UTSC celebrates 50 Years
The 1960s are remembered as an era that rocked the establishment, ushering in enduring cultural change.
In 1964 Ontario’s population was booming. Canada’s new immigration regulations revolutionized policy, opening an increasingly wider door. Suburbs rapidly grew to the north and east of downtown Toronto. The Beatles became internationally famous. Marshall McLuhan published his insightful analysis of television’s impact on society, Understanding Media: the extension of man. Defending champions, the Toronto Maple Leafs, won the Stanley Cup at Maple Leaf Gardens.
Against this backdrop, the University of Toronto established a campus in the eastern GTA – its first of two new campuses – with 16 faculty members in three divisions: social sciences, humanities and science. The next year 191 full-time students began their training as future leaders and members of the first class of Scarborough College.
Today the campus is known as University of Toronto Scarborough.
Interim Principal Bruce Kidd says the original campus was both an ambitious social exercise and an architectural one. “UTSC has always pioneered new paths for the well-established U of T, Canada’s leading research university,” he notes. “From the beginning, the campus aimed to offer students higher education that is innovative, inclusive and equal to the excellence that is the University’s hallmark.”
John Andrews designed Scarborough College’s buildings to forge interaction among disciplines, teachers and students. The internationally-renowned science and humanities wings also included a 6,000 square-foot (560-metre) television studio to develop and transmit closed-circuit lectures, a unique experiment in pedagogy.

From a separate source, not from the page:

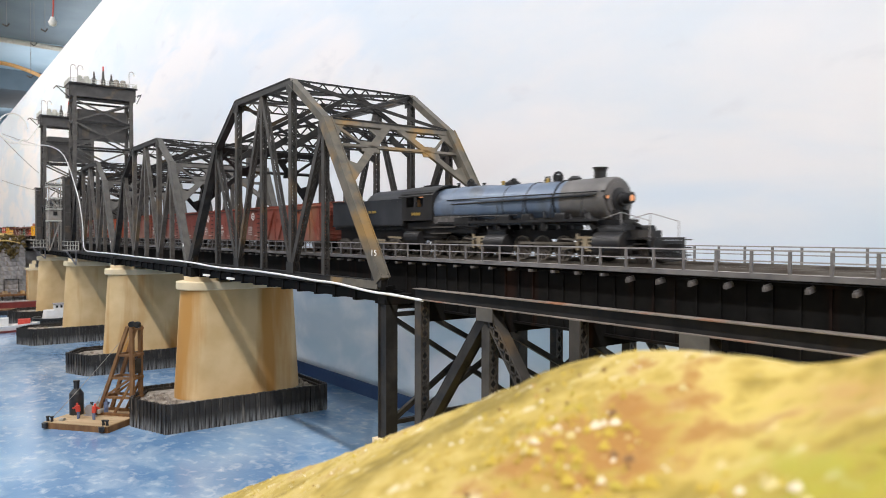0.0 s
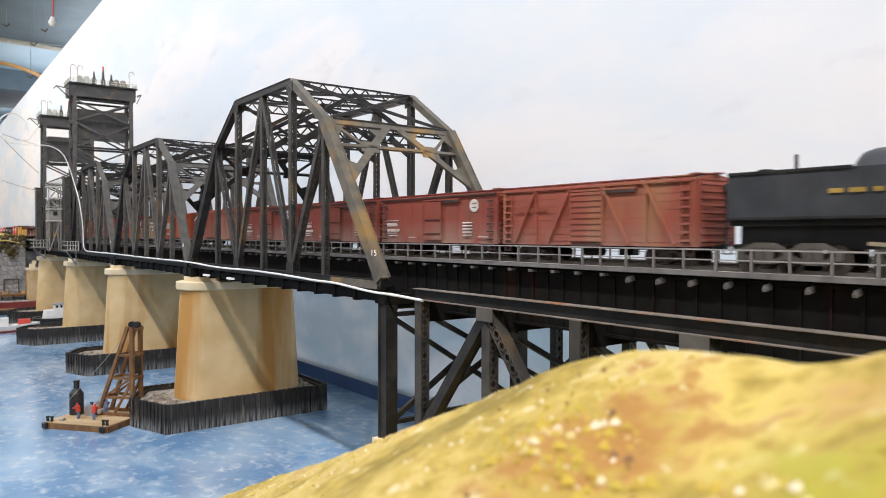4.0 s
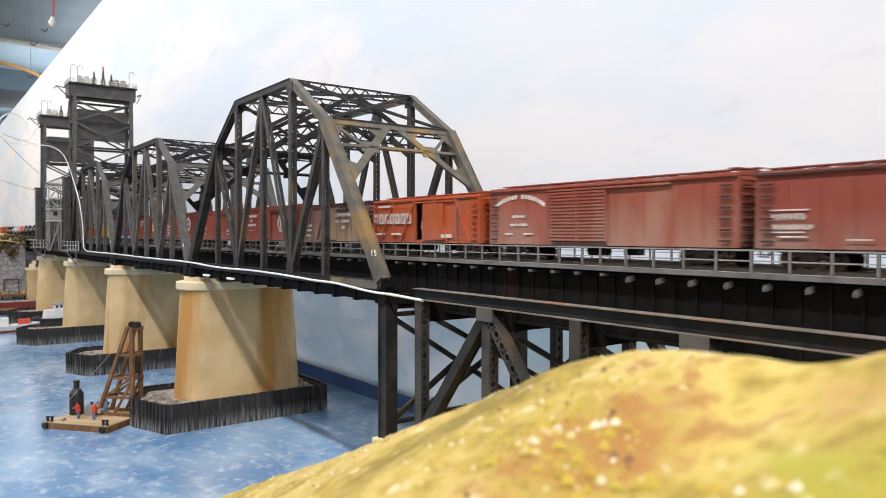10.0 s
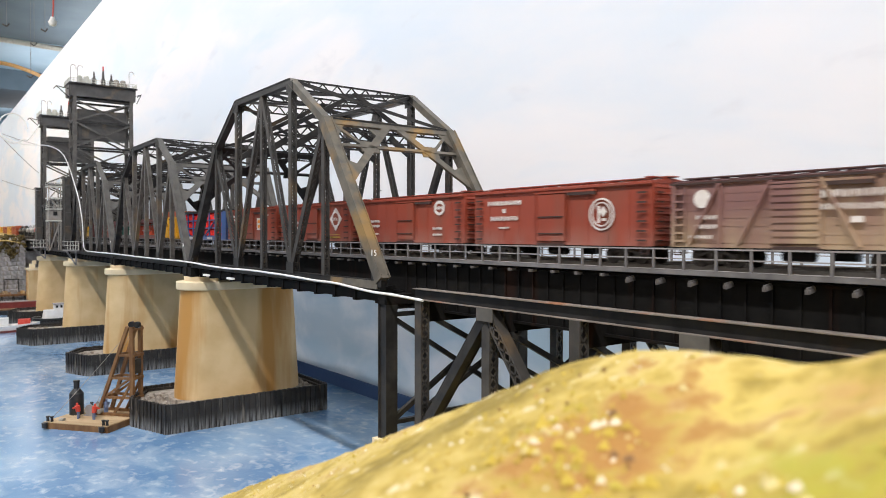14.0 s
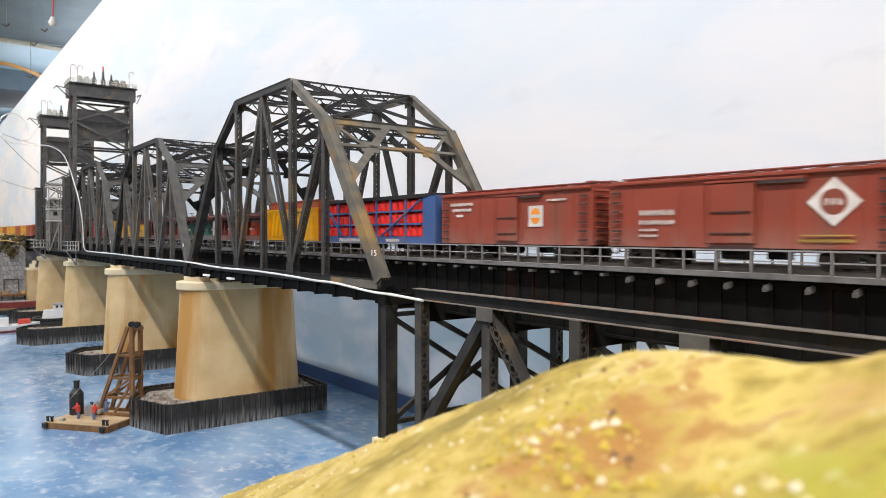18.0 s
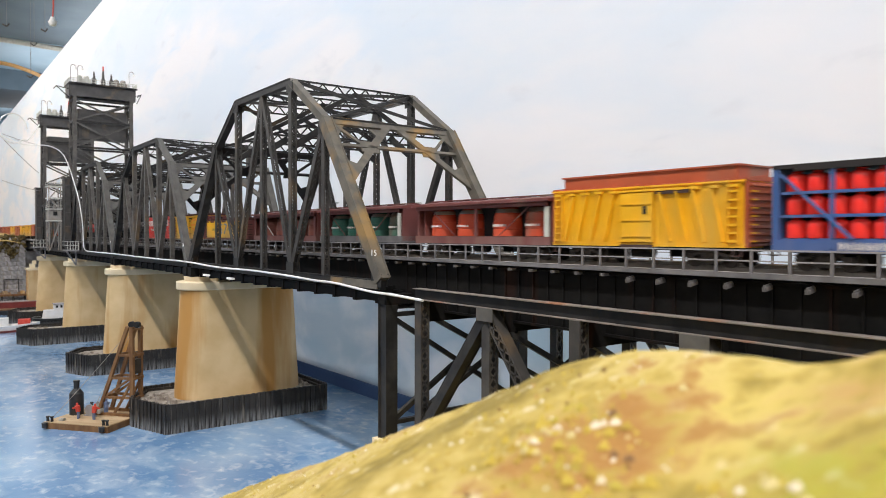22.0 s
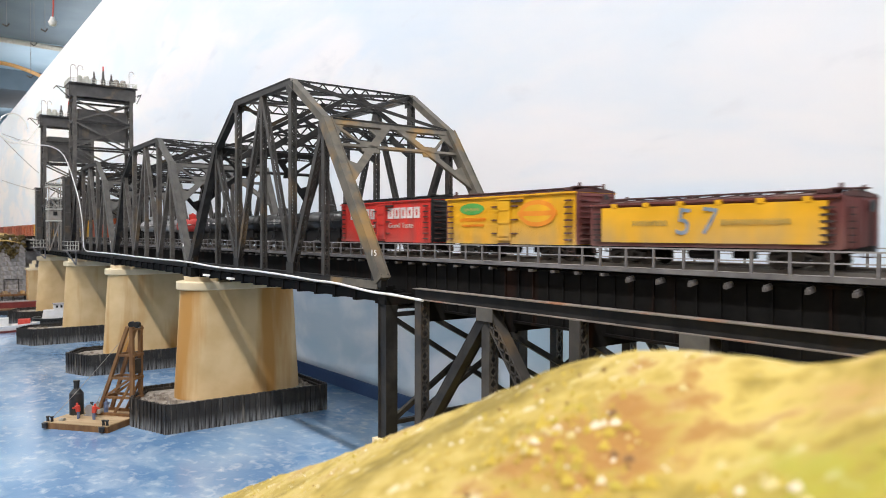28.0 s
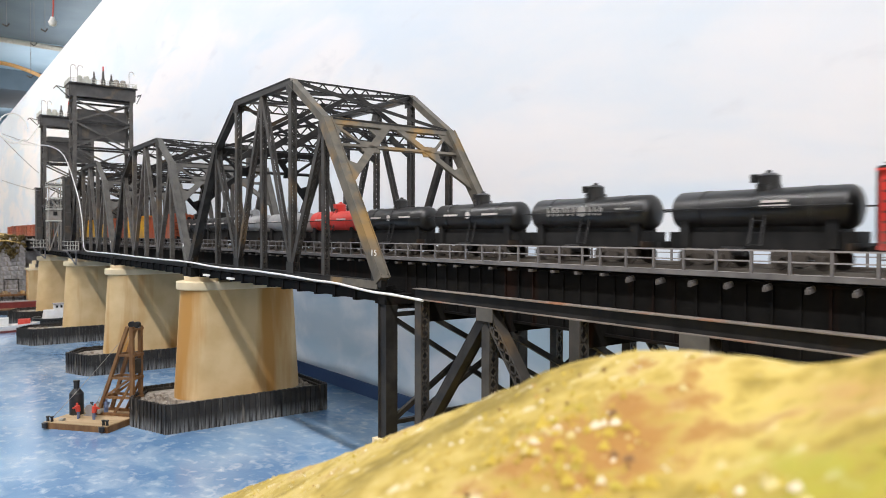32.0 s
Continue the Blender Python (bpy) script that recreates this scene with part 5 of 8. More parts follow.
    if roofwalk:
        bm = bmesh.new()
        for k in (-1, 0, 1):
            box(bm, 0, k * 0.0022, z1 + peak + 0.0010, L + 0.006, 0.0019, 0.0006)
        for i in range(9):
            x = -L / 2 + 0.004 + (L - 0.008) * i / 8
            box(bm, x, 0, z1 + peak + 0.0003, 0.0008, 0.0060, 0.0010)
        for e in (-1, 1):
            box(bm, e * (L / 2 - 0.003), -e * 0.009, z1 + peak + 0.0006, 0.005, 0.012, 0.0006)
        part("roof_walk", bm, roof, root)
    bm = bmesh.new()
    tube(bm, (L / 2 + 0.0024, 0.006, z1 - 0.004), (L / 2 + 0.0031, 0.006, z1 - 0.004), 0.0028, None, 14)
    tube(bm, (L / 2 + 0.0020, 0.006, z0), (L / 2 + 0.0024, 0.006, z1 - 0.002), 0.0005, None, 6)
    part("brake_wheel", bm, BLACK, root)
    underframe(root, L)
    if category == "refrigerator car":
        for e in (-1, 1):
            for s in (-1, 1):
                bm = bmesh.new()
                box(bm, e * (L / 2 - 0.008), s * 0.0105, z1 + 0.0022, 0.0080, 0.0075, 0.0016)
                box(bm, e * (L / 2 - 0.003), s * 0.0105, z1 + 0.0036, 0.0012, 0.0012, 0.0040)
                part("ice_hatch", bm, roof, root)
        for q in (-1, 1):
            for h in (0.22, 0.5, 0.78):
                bm = bmesh.new()
                box(bm, doorx + q * 0.0095, -W2 - 0.0008, z0 + H * h, 0.0060, 0.0008, 0.0009)
                part("door_hinge", bm, BROWN_DK, root)
    if decals:
        decal(root, decals, -W2 - 0.0015 if style == "braced" else None)
    return root


zc = SILL + 0.0335 / 2
SP = lambda: [("ring", 0.0476, 0.0360, 0.0088, 0.0088, LETTER), ("bar", 0.0476, 0.0360, 0.0050, 0.0016, LETTER), ("disc", 0.0476, 0.0386, 0.0026, 0.0022, LETTER), ("disc", 0.0476, 0.0334, 0.0026, 0.0022, LETTER), ("word", -0.056, 0.0240, 0.016, 0.0030, LETTER), ("bar", -0.056, 0.0270, 0.018, 0.0006, LETTER), ("word", -0.054, 0.0195, 0.018, 0.0024, LETTER),
              ("bar", -0.056, 0.0172, 0.015, 0.0006, LETTER), ("bar", -0.054, 0.0152, 0.013, 0.0007, LETTER), ("bar", 0.041, 0.0243, 0.010, 0.0009, LETTER), ("bar", 0.041, 0.0222, 0.010, 0.0009, LETTER), ("bar", 0.041, 0.0200, 0.010, 0.0009, LETTER), ("bar", 0.041, 0.0178, 0.010, 0.0008, LETTER), ("bar", 0.041, 0.0156, 0.009, 0.0007, LETTER),
              ("bar", 0.058, 0.0145, 0.010, 0.0005, LETTER), ("bar", -0.026, 0.0140, 0.010, 0.0005, LETTER)]
boxcar("boxcar", -0.2895, -0.1475, "rusty orange-brown single-sheathed wooden boxcar with diagonal braces", RUST_WOOD, style="braced", door=0.024, decals=[("word", -0.045, 0.031, 0.028, 0.003, RUST_WOOD)])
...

Today’s UTSC offers a comprehensive range of opportunities for 12,000 undergraduate and graduate students from 80 countries. It boasts 350 faculty, a full array of student services, highly-regarded research centres and 43,000 alumni who have found their place in the worlds of politics, sports, education, entertainment and industry. The campus’s expansive footprint is larger than that of the University’s downtown campus, occupying 300 acres stretching from the Highland Creek Ravine to the new Toronto Pan Am Sports Centre, home to UTSC’s department of athletics and recreation.

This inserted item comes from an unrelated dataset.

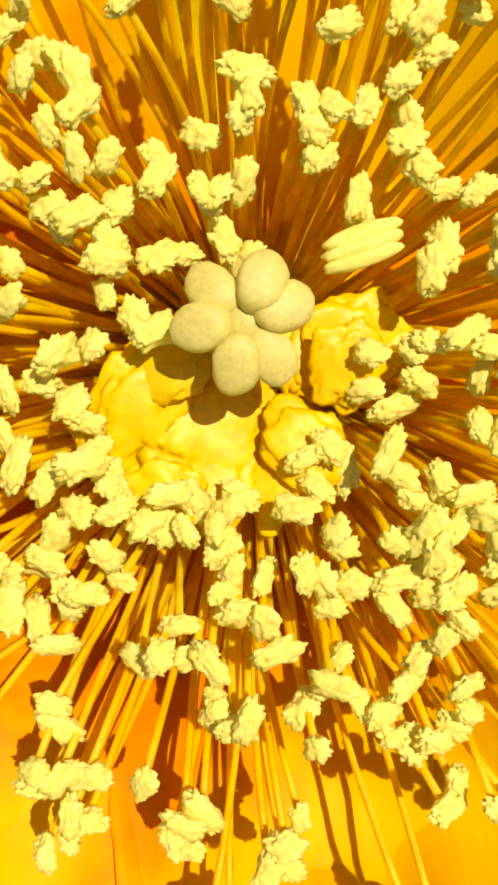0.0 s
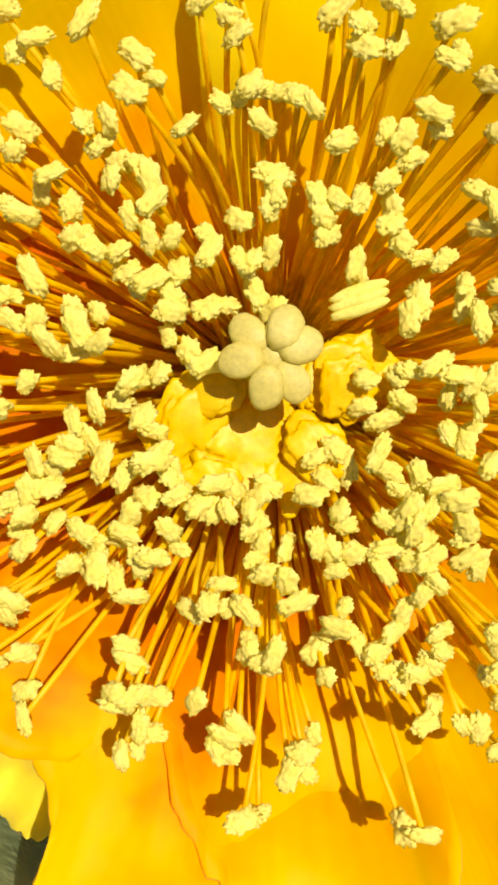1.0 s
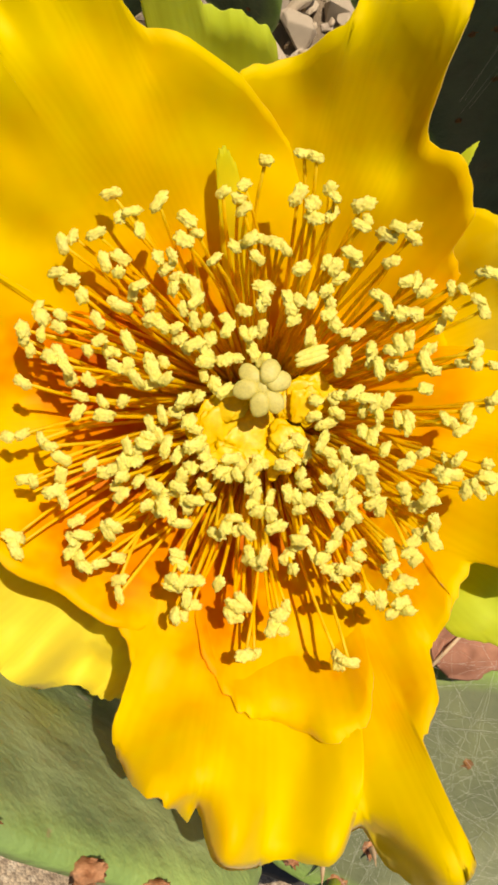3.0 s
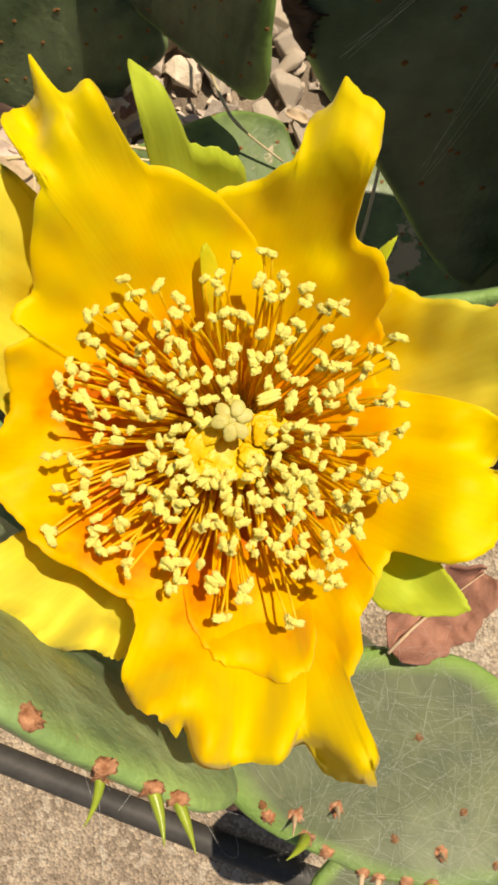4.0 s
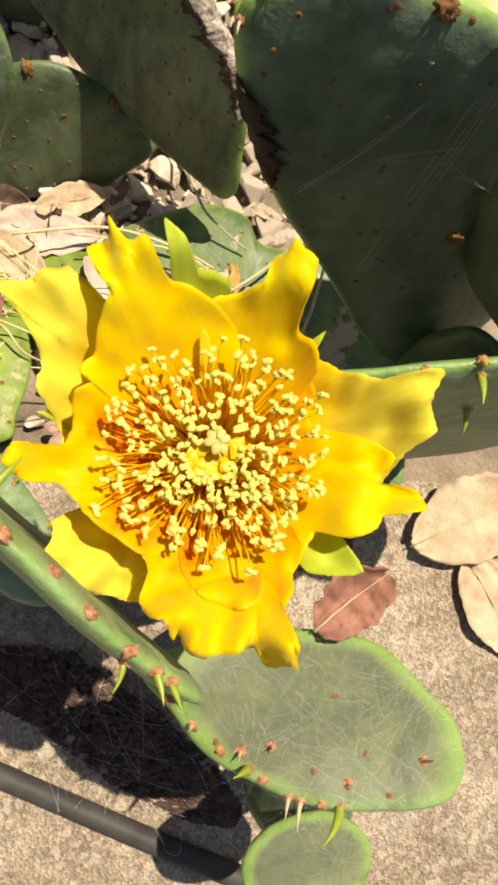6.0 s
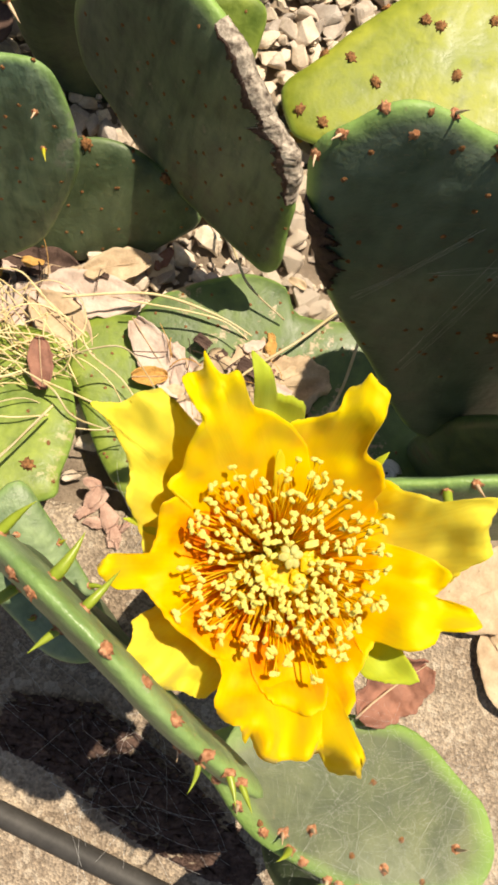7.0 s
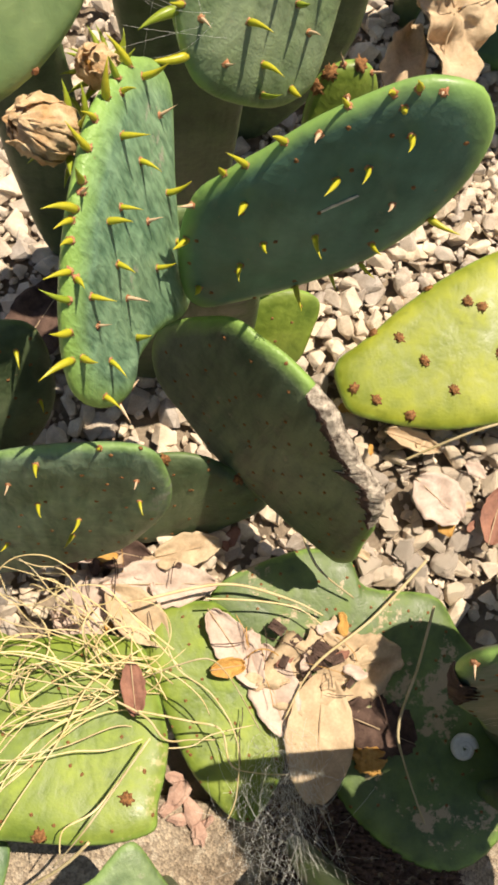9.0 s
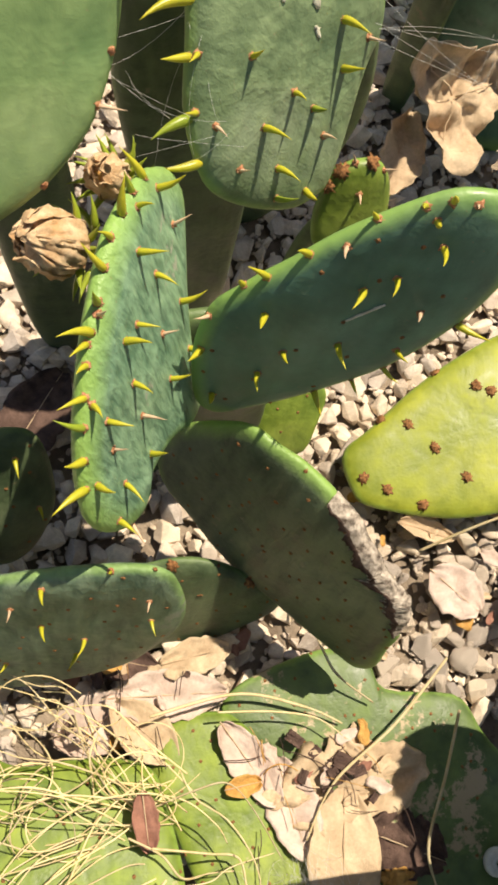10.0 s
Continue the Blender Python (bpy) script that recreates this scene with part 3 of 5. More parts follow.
# stamens: filaments from the throat, each with a crumbling anther
ANTHERS = [to_mesh("anther", crumb(((0.80 + 0.14 * (k % 4)) * MM, (0.60 + 0.06 * (k % 3)) * MM, 0.38 * MM), 60 + k), POLLEN) for k in range(10)]
rng = random.Random(11)
fringe = bmesh.new()
fringe_pollen = bmesh.new()


def stamen_row(places):
    """Stamens at (radius in mm, bearing in degrees) of their anthers round the flower's axis."""
    for r, bearing in places:
        a = radians(bearing)
        tip = Vector((r * math.cos(a), r * math.sin(a), 20.6 + rng.uniform(-1.0, 0.9) - 0.9 * (r < 6)))
        b = a + rng.uniform(-0.22, 0.22)
        r0 = 2.6 + rng.random() * 2.4
        base = Vector((r0 * math.cos(b), r0 * math.sin(b), -1.0))
        side = Vector((-math.sin(a), math.cos(a), 0)) * rng.gauss(0, 0.085) * r
        path = bend(base * MM, tip * MM, (Vector((0, 0, rng.uniform(0.0, 0.16) * r)) + side) * MM, 9)
        turn = Matrix.Translation(tip * MM) @ pose(0, 0, 0, rng.uniform(-35, 35), rng.uniform(-35, 35), rng.uniform(0, 360))
        pick = rng.randrange(len(ANTHERS))
        size = rng.uniform(0.70, 0.94)
        if r > 19.5:
            tube(fringe, path, 0.17 * MM, 5)
            at = len(fringe_pollen.verts)
            fringe_pollen.from_mesh(ANTHERS[pick])
            fringe_pollen.verts.ensure_lookup_table()
            bmesh.ops.transform(fringe_pollen, matrix=turn @ Matrix.Scale(size, 4), verts=fringe_pollen.verts[at:])
            continue
        bm = bmesh.new()
        tube(bm, path, [0.21 * MM] * 3 + [0.19 * MM] * 4 + [0.17 * MM] * 2, 5)
        stamen = part("stamen", bm, FILAMENT, flower)
        anther = part("anther", ANTHERS[pick], POLLEN, stamen)
        anther.matrix_local = turn @ Matrix.Scale(size, 4)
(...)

UTSC’s academic program offers 180 undergraduate and graduate programs, from international business to global Asia studies to clinical psychology, including 53 co-operative education programs. More than 200 student clubs and associations guarantee an engaged student experience.
Celebrating its 50th anniversary, this is an exciting time to be on campus as UTSC looks to its past even as it ponders its future. Events have reached out to alumni, the local community, and across the University. A celebration of the campus’s official establishment by U of T’s Governing Council happens on October 6th and the program of festivities, symposia, lectures and events continues into the new year, when UTSC hosts nine events for the, welcoming hundreds of thousands of visitors, the technologically-advanced environmental science and chemistry building opens its doors and the university introduces UTSC’s next principal.
While much has changed, Kidd says the campus remains true to its roots, still pushing the boundaries of traditional structures, and offering a program that is challenging, current and both locally and globally relevant.
“We’re actively engaged with our communities, so the UTSC experience doesn’t stop at our campus borders – it’s a key part of the student experience. Being located in an area with the highest density of diversity in the country adds a level of energy, creativity, culture and engagement that is uniquely UTSC.”